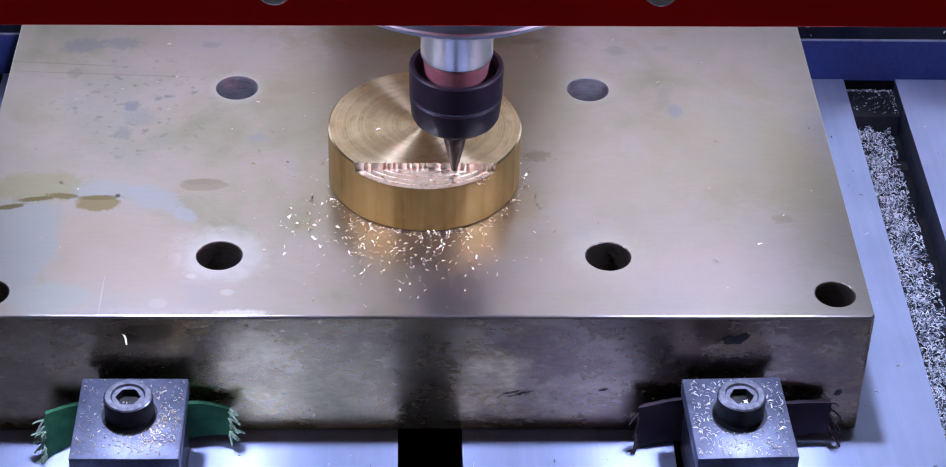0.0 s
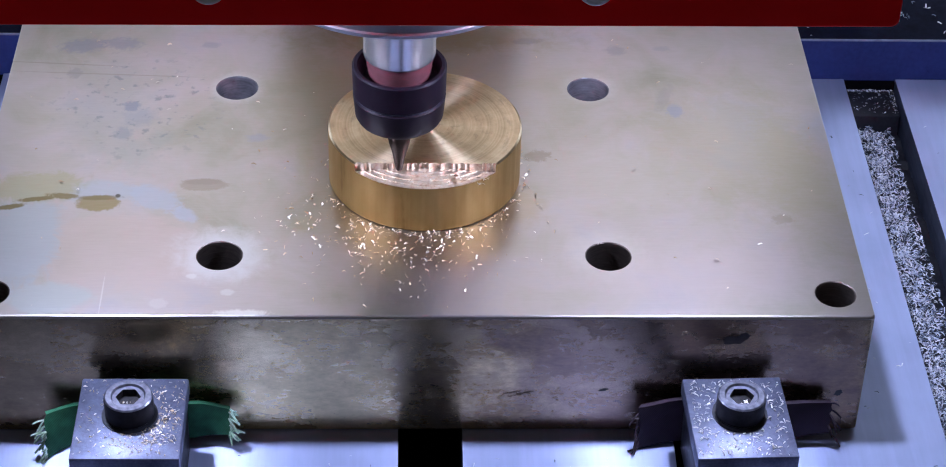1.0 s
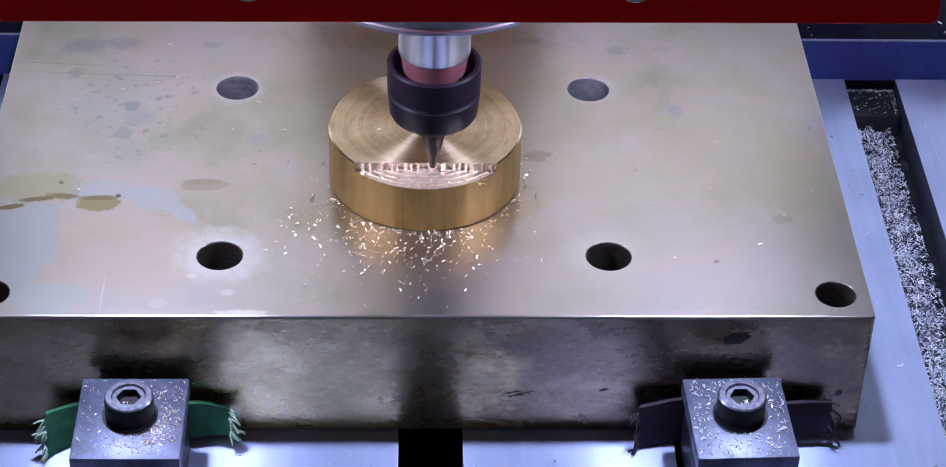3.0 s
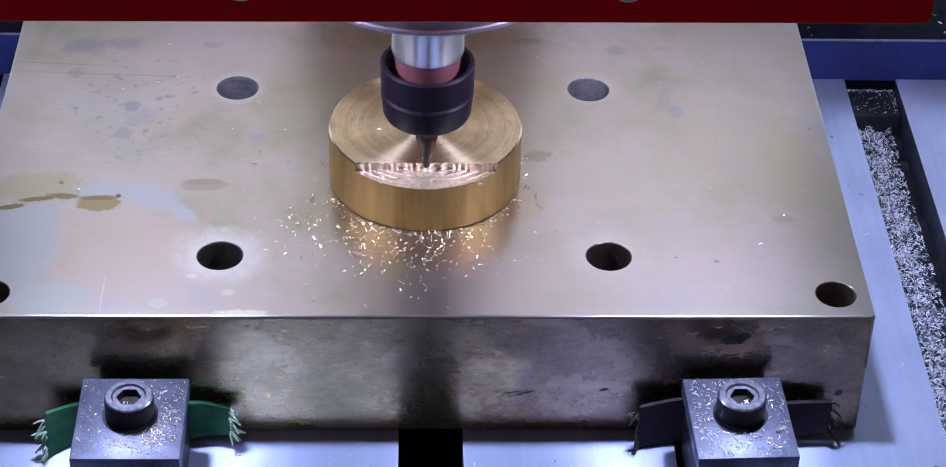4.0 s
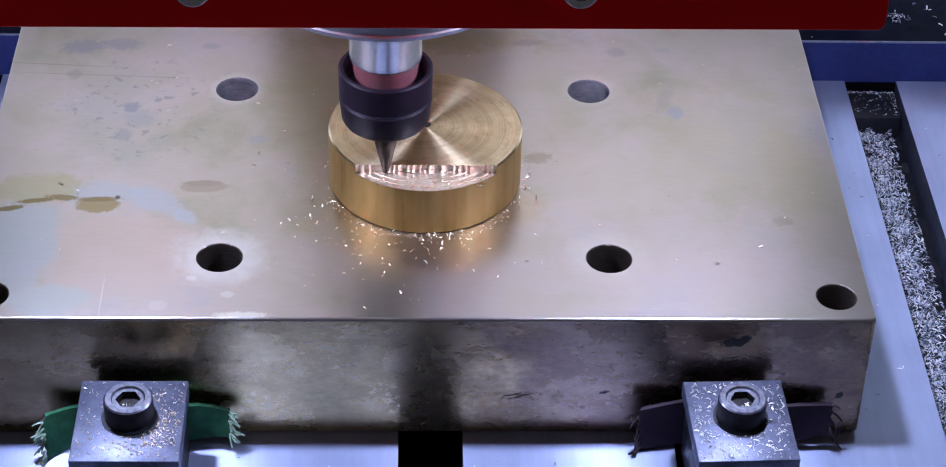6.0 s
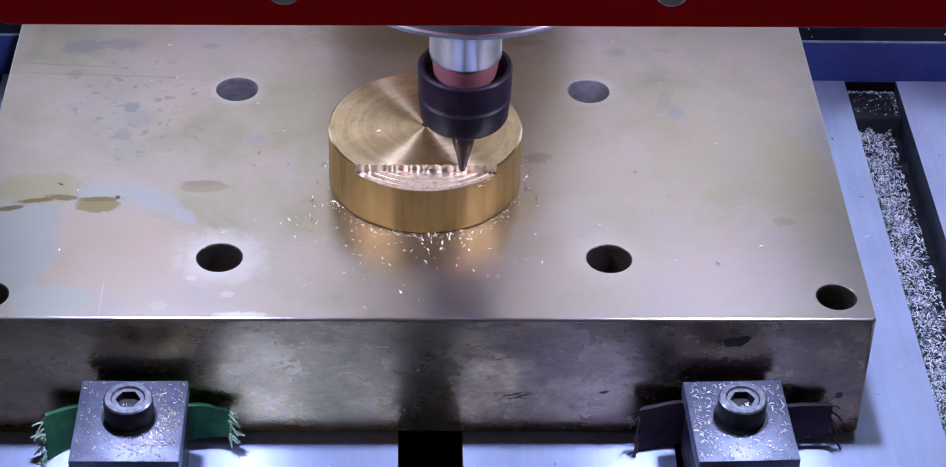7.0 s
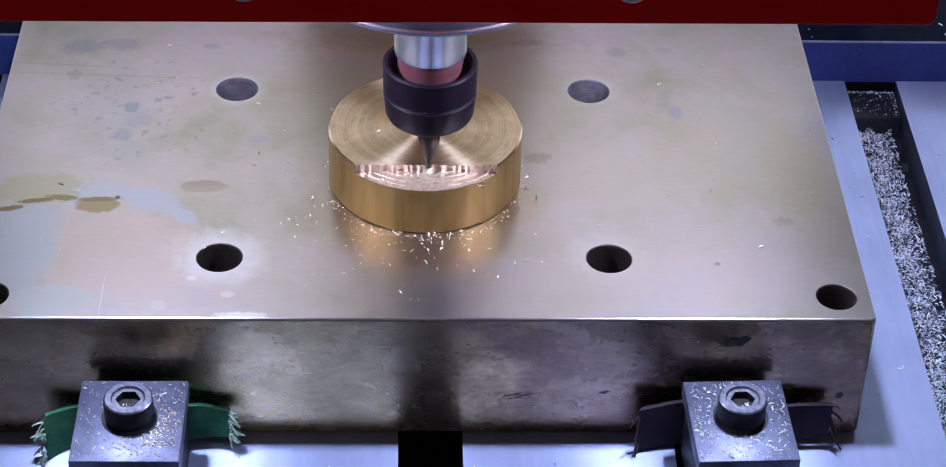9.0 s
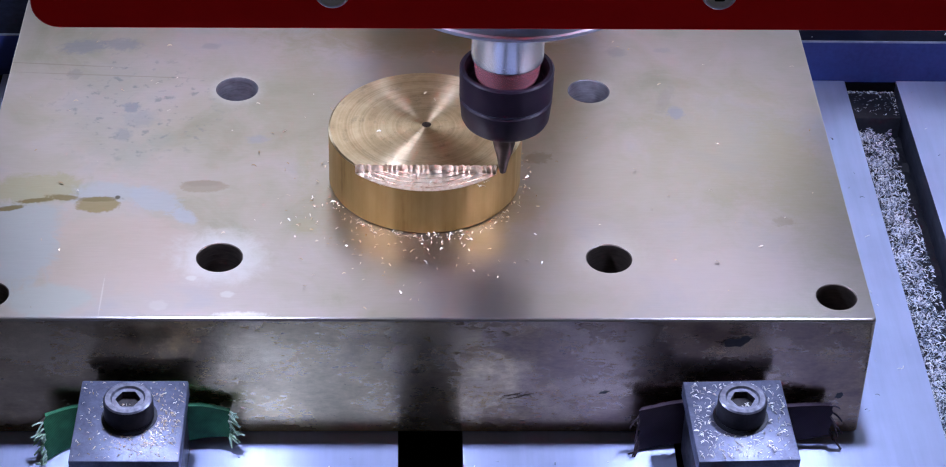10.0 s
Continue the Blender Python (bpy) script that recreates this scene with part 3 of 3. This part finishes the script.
# ---- the moving spindle carriage ----
def carriage():
    """Built round the spindle axis at x = 0, y = 0, and carried to its place by its keys."""
    y = 0.0
    car = tagged(empty("spindle_carriage"), "red spindle carriage with steel spindle, black collet nut and cutter", "milling spindle")
    fy = -0.0342     # front face of the red plate
    LEAN = 0.0058    # the plate hangs a third of a degree out of level
    bm = bmesh.new()
    face = rounded(-0.0784, 0.0812, 0.0901, 0.240, 0.0042, 6)
    k = 0.0014 / 0.0042               # the lower corner at +x is nearly square
    face = [(0.0812 - (0.0812 - px) * k, 0.0901 + (pz - 0.0901) * k) if px > 0.0769 and pz < 0.0944 else (px, pz) for px, pz in face]
    front = [bm.verts.new((px, fy, pz + LEAN * px)) for px, pz in face]
    edge = [bm.verts.new((px * 0.997, fy - 0.0003, 0.0901 + (pz - 0.0901) * 0.997 + 0.0003 + LEAN * px)) for px, pz in face]
    back = [bm.verts.new((px, fy + 0.008, pz + LEAN * px)) for px, pz in face]
    band(bm, edge, front)
    band(bm, front, back)
    bm.faces.new(edge)
    bm.faces.new(back)
    part("mount_plate", bm, MAT["red"], car, "dark red anodised plate")
    for bx in (-0.0303, 0.0313):
        s = socket_screw("bolt", 0.0030, 0.0026, car, 0.42, MAT["zinc"], True)
        s.location = (bx, fy - 0.0003, 0.0982 + LEAN * bx)
        s.rotation_euler = (radians(90), 0, 0)
    bm = bmesh.new()
    lathe(bm, [(0.0075, 0.0824), (0.0257, 0.0820), (0.0262, 0.0823), (0.0263, 0.0830), (0.0260, 0.0833), (0.0260, 0.24), (0, 0.24)], 0, y, n=128)
    part("spindle_body", bm, MAT["body"], car, "brushed steel spindle housing")
    # Unseen blocks and bars, added behind the spindle to shape its reflection.
    bm = bmesh.new()
    box(bm, -0.027, 0.027, -0.0260, 0.154, 0.2402, 0.27, 0.002)
    part("unseen_bridge", bm, MAT["black"], car)
    bm = bmesh.new()
    box(bm, -0.028, 0.028, 0.092, 0.106, 0.045, 0.0740, 0.006)
    box(bm, -0.0225, 0.0225, 0.090, 0.106, 0.0742, 0.1000, 0.002)
    box(bm, -0.0150, 0.0150, 0.090, 0.106, 0.1002, 0.1260, 0.002)
    part("unseen_brown_block", bm, MAT["brown_block"], car)
    bm = bmesh.new()
    box(bm, -0.0125, 0.0010, 0.090, 0.106, 0.1262, 0.2400, 0.0005)
    part("unseen_tan_bar", bm, MAT["tan_bar"], car)
    bm = bmesh.new()
    box(bm, 0.0011, 0.0135, 0.090, 0.106, 0.1262, 0.2400, 0.0005)
    part("unseen_violet_bar", bm, MAT["violet"], car)
    for bx in (-0.062, 0.062):
        bm = bmesh.new()
        box(bm, bx - 0.010, bx + 0.010, fy + 0.0082, fy + 0.020, 0.1015, 0.108, 0.0006)
        holder = part("light_holder", bm, MAT["black"], car)
        bm = bmesh.new()
        box(bm, bx - 0.0032, bx + 0.0032, fy + 0.0120, fy + 0.0180, 0.1003, 0.1014, 0)
        part("diffuser", bm, MAT["led"], holder, "glowing white lamp strip")
    bm = bmesh.new()
    lathe(bm, [(0.0066, 0.0900), (0.0066, 0.0630), (0.0065, 0.0627), (0.0063, 0.0625), (0.0054, 0.0566), (0, 0.0566)], 0, y, n=80, mats=[0, 0, 0, 1, 1])
    shaft = part("spindle_shaft", bm, [MAT["shaft"], MAT["pink"]], car, "brushed steel shaft with the red plate's reflection painted on its taper")
    bm = bmesh.new()
    R, zb, zt = 0.00868, 0.0484, 0.0604
    # Groove faces in paler steel: the nut's highlight line is painted in.
    lathe(bm, [(0.0027, zb), (R - 0.0016, zb), (R - 0.0009, zb + 0.0006), (R - 0.0005, zb + 0.0014), (R - 0.0001, zb + 0.0056), (R - 0.0004, zb + 0.0059), (R - 0.0004, zb + 0.0061),
               (R - 0.0001, zb + 0.0064), (R, zt - 0.0003), (R - 0.0003, zt), (R - 0.0009, zt), (R - 0.0012, zt - 0.0005), (R - 0.0014, zt - 0.0030),
               (0.0069, zt - 0.0034), (0.0030, zt - 0.0036)], 0, y, n=96, mats=[0, 0, 0, 0, 0, 1, 1, 0, 0, 0, 0, 0, 0, 0])
    part("collet_nut", bm, [MAT["nut"], MAT["screw_top"]], shaft, "black oxide collet nut")
    bm = bmesh.new()
    tip, n, turns = 0.0366, 24, 46
    rings = []
    for k in range(turns + 1):   # fluted cone: two flutes that wind up the cutter
        z = tip + (0.0500 - tip) * k / turns
        r = 0.0021 + (z - 0.0435) * 0.05 if z > 0.0435 else 0.00060 + (z - tip) * 0.217
        ring = []
        for i in range(n):
            a = 2 * math.pi * i / n
            f = 1 - (0.08 * max(0, math.cos(2 * (a - k * 0.10))) if z < 0.0445 else 0)
            ring.append(bm.verts.new((r * f * math.cos(a), y + r * f * math.sin(a), z)))
        if rings:
            band(bm, rings[-1], ring)
        rings.append(ring)
    bm.faces.new(rings[0])
    bm.faces.new(rings[-1])
    part("cutter", bm, MAT["carbide"], shaft, "tapered grey carbide engraving cutter")
    return car, shaft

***

**Work to do:**
Repeat the data above exactly, but not the pictures.

**Solved problem:**
0.0 s
1.0 s
3.0 s
4.0 s
6.0 s
7.0 s
9.0 s
10.0 s
Continue the Blender Python (bpy) script that recreates this scene with part 3 of 3. This part finishes the script.
# ---- the moving spindle carriage ----
def carriage():
    """Built round the spindle axis at x = 0, y = 0, and carried to its place by its keys."""
    y = 0.0
    car = tagged(empty("spindle_carriage"), "red spindle carriage with steel spindle, black collet nut and cutter", "milling spindle")
    fy = -0.0342     # front face of the red plate
    LEAN = 0.0058    # the plate hangs a third of a degree out of level
    bm = bmesh.new()
    face = rounded(-0.0784, 0.0812, 0.0901, 0.240, 0.0042, 6)
    k = 0.0014 / 0.0042               # the lower corner at +x is nearly square
    face = [(0.0812 - (0.0812 - px) * k, 0.0901 + (pz - 0.0901) * k) if px > 0.0769 and pz < 0.0944 else (px, pz) for px, pz in face]
    front = [bm.verts.new((px, fy, pz + LEAN * px)) for px, pz in face]
    edge = [bm.verts.new((px * 0.997, fy - 0.0003, 0.0901 + (pz - 0.0901) * 0.997 + 0.0003 + LEAN * px)) for px, pz in face]
    back = [bm.verts.new((px, fy + 0.008, pz + LEAN * px)) for px, pz in face]
    band(bm, edge, front)
    band(bm, front, back)
    bm.faces.new(edge)
    bm.faces.new(back)
    part("mount_plate", bm, MAT["red"], car, "dark red anodised plate")
    for bx in (-0.0303, 0.0313):
        s = socket_screw("bolt", 0.0030, 0.0026, car, 0.42, MAT["zinc"], True)
        s.location = (bx, fy - 0.0003, 0.0982 + LEAN * bx)
        s.rotation_euler = (radians(90), 0, 0)
    bm = bmesh.new()
    lathe(bm, [(0.0075, 0.0824), (0.0257, 0.0820), (0.0262, 0.0823), (0.0263, 0.0830), (0.0260, 0.0833), (0.0260, 0.24), (0, 0.24)], 0, y, n=128)
    part("spindle_body", bm, MAT["body"], car, "brushed steel spindle housing")
    # Unseen blocks and bars, added behind the spindle to shape its reflection.
    bm = bmesh.new()
    box(bm, -0.027, 0.027, -0.0260, 0.154, 0.2402, 0.27, 0.002)
    part("unseen_bridge", bm, MAT["black"], car)
    bm = bmesh.new()
    box(bm, -0.028, 0.028, 0.092, 0.106, 0.045, 0.0740, 0.006)
    box(bm, -0.0225, 0.0225, 0.090, 0.106, 0.0742, 0.1000, 0.002)
    box(bm, -0.0150, 0.0150, 0.090, 0.106, 0.1002, 0.1260, 0.002)
    part("unseen_brown_block", bm, MAT["brown_block"], car)
    bm = bmesh.new()
    box(bm, -0.0125, 0.0010, 0.090, 0.106, 0.1262, 0.2400, 0.0005)
    part("unseen_tan_bar", bm, MAT["tan_bar"], car)
    bm = bmesh.new()
    box(bm, 0.0011, 0.0135, 0.090, 0.106, 0.1262, 0.2400, 0.0005)
    part("unseen_violet_bar", bm, MAT["violet"], car)
    for bx in (-0.062, 0.062):
        bm = bmesh.new()
        box(bm, bx - 0.010, bx + 0.010, fy + 0.0082, fy + 0.020, 0.1015, 0.108, 0.0006)
        holder = part("light_holder", bm, MAT["black"], car)
        bm = bmesh.new()
        box(bm, bx - 0.0032, bx + 0.0032, fy + 0.0120, fy + 0.0180, 0.1003, 0.1014, 0)
        part("diffuser", bm, MAT["led"], holder, "glowing white lamp strip")
    bm = bmesh.new()
    lathe(bm, [(0.0066, 0.0900), (0.0066, 0.0630), (0.0065, 0.0627), (0.0063, 0.0625), (0.0054, 0.0566), (0, 0.0566)], 0, y, n=80, mats=[0, 0, 0, 1, 1])
    shaft = part("spindle_shaft", bm, [MAT["shaft"], MAT["pink"]], car, "brushed steel shaft with the red plate's reflection painted on its taper")
    bm = bmesh.new()
    R, zb, zt = 0.00868, 0.0484, 0.0604
    # Groove faces in paler steel: the nut's highlight line is painted in.
    lathe(bm, [(0.0027, zb), (R - 0.0016, zb), (R - 0.0009, zb + 0.0006), (R - 0.0005, zb + 0.0014), (R - 0.0001, zb + 0.0056), (R - 0.0004, zb + 0.0059), (R - 0.0004, zb + 0.0061),
               (R - 0.0001, zb + 0.0064), (R, zt - 0.0003), (R - 0.0003, zt), (R - 0.0009, zt), (R - 0.0012, zt - 0.0005), (R - 0.0014, zt - 0.0030),
               (0.0069, zt - 0.0034), (0.0030, zt - 0.0036)], 0, y, n=96, mats=[0, 0, 0, 0, 0, 1, 1, 0, 0, 0, 0, 0, 0, 0])
    part("collet_nut", bm, [MAT["nut"], MAT["screw_top"]], shaft, "black oxide collet nut")
    bm = bmesh.new()
    tip, n, turns = 0.0366, 24, 46
    rings = []
    for k in range(turns + 1):   # fluted cone: two flutes that wind up the cutter
        z = tip + (0.0500 - tip) * k / turns
        r = 0.0021 + (z - 0.0435) * 0.05 if z > 0.0435 else 0.00060 + (z - tip) * 0.217
        ring = []
        for i in range(n):
            a = 2 * math.pi * i / n
            f = 1 - (0.08 * max(0, math.cos(2 * (a - k * 0.10))) if z < 0.0445 else 0)
            ring.append(bm.verts.new((r * f * math.cos(a), y + r * f * math.sin(a), z)))
        if rings:
            band(bm, rings[-1], ring)
        rings.append(ring)
    bm.faces.new(rings[0])
    bm.faces.new(rings[-1])
    part("cutter", bm, MAT["carbide"], shaft, "tapered grey carbide engraving cutter")
    return car, shaft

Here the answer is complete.